What to work on »
Locate, in the data below, the line that contains "7. More parts follow." and the line that contains "bare steel cutting"; reproduce exactly those two lines and every line between them, nothing more.

Stored entries
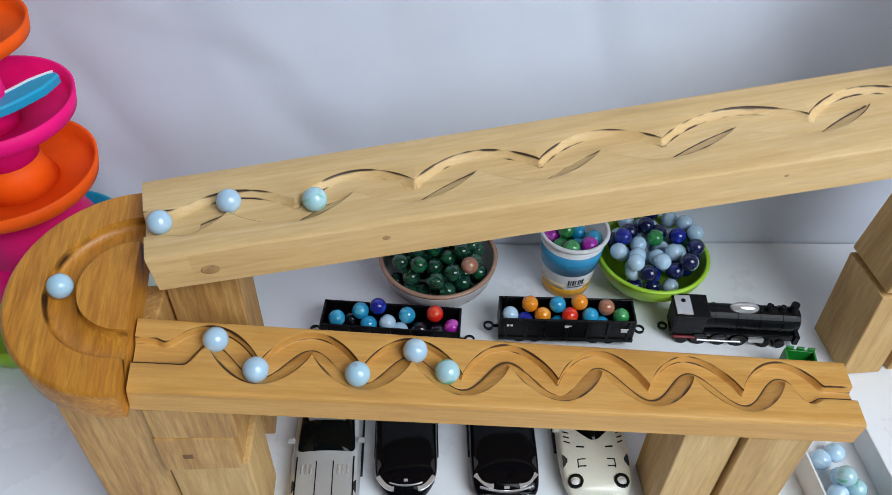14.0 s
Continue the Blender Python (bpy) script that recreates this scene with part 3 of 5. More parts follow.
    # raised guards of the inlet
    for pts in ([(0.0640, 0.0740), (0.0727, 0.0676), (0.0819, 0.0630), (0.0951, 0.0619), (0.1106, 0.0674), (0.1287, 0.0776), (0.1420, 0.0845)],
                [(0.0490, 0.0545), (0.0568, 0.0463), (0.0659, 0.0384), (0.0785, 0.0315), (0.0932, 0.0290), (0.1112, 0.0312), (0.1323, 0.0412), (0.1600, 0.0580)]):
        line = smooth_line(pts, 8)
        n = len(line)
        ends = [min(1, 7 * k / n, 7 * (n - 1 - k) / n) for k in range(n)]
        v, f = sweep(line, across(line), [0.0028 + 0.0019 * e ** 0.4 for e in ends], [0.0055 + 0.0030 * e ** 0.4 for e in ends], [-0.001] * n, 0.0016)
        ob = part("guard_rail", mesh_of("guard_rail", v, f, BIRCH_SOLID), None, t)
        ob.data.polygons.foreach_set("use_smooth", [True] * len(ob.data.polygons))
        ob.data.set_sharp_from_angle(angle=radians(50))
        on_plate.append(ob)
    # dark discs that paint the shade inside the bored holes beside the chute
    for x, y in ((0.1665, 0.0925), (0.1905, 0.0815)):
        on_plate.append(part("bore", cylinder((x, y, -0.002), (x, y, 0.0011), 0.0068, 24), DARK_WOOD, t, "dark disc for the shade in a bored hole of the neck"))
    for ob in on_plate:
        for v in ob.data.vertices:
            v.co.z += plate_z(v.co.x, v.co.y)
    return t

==

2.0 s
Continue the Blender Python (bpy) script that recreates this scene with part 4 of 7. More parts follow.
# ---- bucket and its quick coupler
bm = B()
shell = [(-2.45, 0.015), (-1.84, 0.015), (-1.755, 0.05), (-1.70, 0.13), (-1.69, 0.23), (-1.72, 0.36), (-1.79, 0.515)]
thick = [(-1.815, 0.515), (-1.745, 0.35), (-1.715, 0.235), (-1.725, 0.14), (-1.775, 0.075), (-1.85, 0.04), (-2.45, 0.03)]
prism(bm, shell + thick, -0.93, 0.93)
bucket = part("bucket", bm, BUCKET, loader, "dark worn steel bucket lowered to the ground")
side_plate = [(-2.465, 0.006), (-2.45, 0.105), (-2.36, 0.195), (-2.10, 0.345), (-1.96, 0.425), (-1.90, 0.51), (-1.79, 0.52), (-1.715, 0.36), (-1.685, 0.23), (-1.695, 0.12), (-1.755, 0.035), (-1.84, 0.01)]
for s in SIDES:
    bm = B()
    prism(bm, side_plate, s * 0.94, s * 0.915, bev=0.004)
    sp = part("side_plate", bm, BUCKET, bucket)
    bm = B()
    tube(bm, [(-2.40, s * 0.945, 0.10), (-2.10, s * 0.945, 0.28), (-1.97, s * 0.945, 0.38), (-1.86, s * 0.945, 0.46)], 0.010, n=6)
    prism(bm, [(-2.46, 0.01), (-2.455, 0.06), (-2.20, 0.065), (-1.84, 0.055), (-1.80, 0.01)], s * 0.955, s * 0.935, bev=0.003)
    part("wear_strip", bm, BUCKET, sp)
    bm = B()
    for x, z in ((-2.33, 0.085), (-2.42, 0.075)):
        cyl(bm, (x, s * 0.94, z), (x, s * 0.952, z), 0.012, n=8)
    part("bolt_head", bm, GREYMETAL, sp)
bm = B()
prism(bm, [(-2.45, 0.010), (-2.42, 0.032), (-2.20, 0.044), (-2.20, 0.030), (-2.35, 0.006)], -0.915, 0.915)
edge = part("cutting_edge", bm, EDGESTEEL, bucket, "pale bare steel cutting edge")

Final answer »
Continue the Blender Python (bpy) script that recreates this scene with part 4 of 7. More parts follow.
# ---- bucket and its quick coupler
bm = B()
shell = [(-2.45, 0.015), (-1.84, 0.015), (-1.755, 0.05), (-1.70, 0.13), (-1.69, 0.23), (-1.72, 0.36), (-1.79, 0.515)]
thick = [(-1.815, 0.515), (-1.745, 0.35), (-1.715, 0.235), (-1.725, 0.14), (-1.775, 0.075), (-1.85, 0.04), (-2.45, 0.03)]
prism(bm, shell + thick, -0.93, 0.93)
bucket = part("bucket", bm, BUCKET, loader, "dark worn steel bucket lowered to the ground")
side_plate = [(-2.465, 0.006), (-2.45, 0.105), (-2.36, 0.195), (-2.10, 0.345), (-1.96, 0.425), (-1.90, 0.51), (-1.79, 0.52), (-1.715, 0.36), (-1.685, 0.23), (-1.695, 0.12), (-1.755, 0.035), (-1.84, 0.01)]
for s in SIDES:
    bm = B()
    prism(bm, side_plate, s * 0.94, s * 0.915, bev=0.004)
    sp = part("side_plate", bm, BUCKET, bucket)
    bm = B()
    tube(bm, [(-2.40, s * 0.945, 0.10), (-2.10, s * 0.945, 0.28), (-1.97, s * 0.945, 0.38), (-1.86, s * 0.945, 0.46)], 0.010, n=6)
    prism(bm, [(-2.46, 0.01), (-2.455, 0.06), (-2.20, 0.065), (-1.84, 0.055), (-1.80, 0.01)], s * 0.955, s * 0.935, bev=0.003)
    part("wear_strip", bm, BUCKET, sp)
    bm = B()
    for x, z in ((-2.33, 0.085), (-2.42, 0.075)):
        cyl(bm, (x, s * 0.94, z), (x, s * 0.952, z), 0.012, n=8)
    part("bolt_head", bm, GREYMETAL, sp)
bm = B()
prism(bm, [(-2.45, 0.010), (-2.42, 0.032), (-2.20, 0.044), (-2.20, 0.030), (-2.35, 0.006)], -0.915, 0.915)
edge = part("cutting_edge", bm, EDGESTEEL, bucket, "pale bare steel cutting edge")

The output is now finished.